Ia juga memastikan berbagai respons kebijakan yang diluncurkan juga harus dipaparkan secara spesifik, jelas, terkoordinasi dan dikomunikasikan dengan baik agar pesan dapat tersampaikan.
Lebih lanjut, Sri Mulyani mengatakan Presidensi G20 Indonesia mampu menjaga kredibilitas forum meski terdapat berbagai tantangan seiring dengan situasi ekonomi yang memburuk dan berpotensi resesi pada 2023.
"Meski menghadapi tantangan, Presidensi Indonesia mampu mempertahankan keutuhan G20 sebagai forum global untuk merumuskan kebijakan ekonomi dan finansial," katanya.

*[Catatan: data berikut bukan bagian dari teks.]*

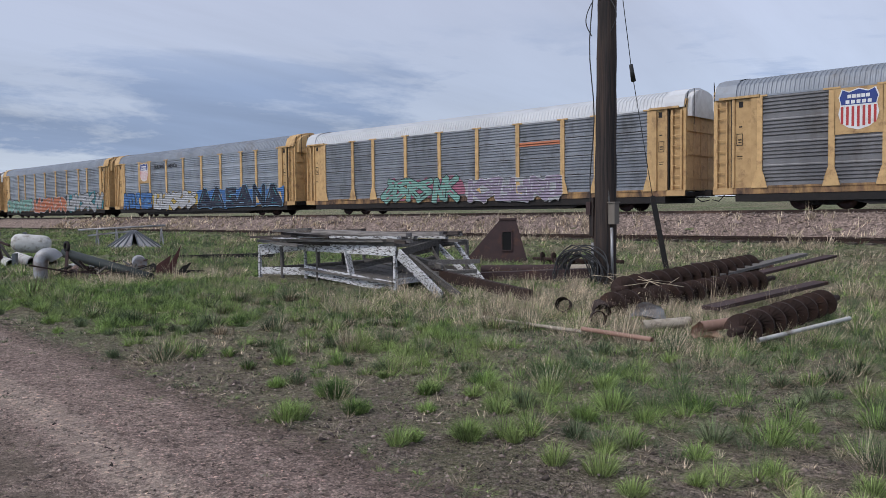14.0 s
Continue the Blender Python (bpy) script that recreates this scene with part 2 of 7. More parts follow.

Pertemuan ke-4 FMCBG ini merupakan yang terakhir pada Presidensi G20 Indonesia pada 2022. Setelah itu, India mendapatkan kepercayaan untuk memegang keketuaan G20 selanjutnya pada 2023.
Sebelumnya, pertemuan pertama FMCBG pada Presidensi G20 Indonesia berlangsung pada Februari 2022 di Jakarta. Pertemuan kedua dilakukan pada April 2022 di Washington DC, AS, dan pertemuan ketiga pada Juli 2022 di Nusa Dua, Bali.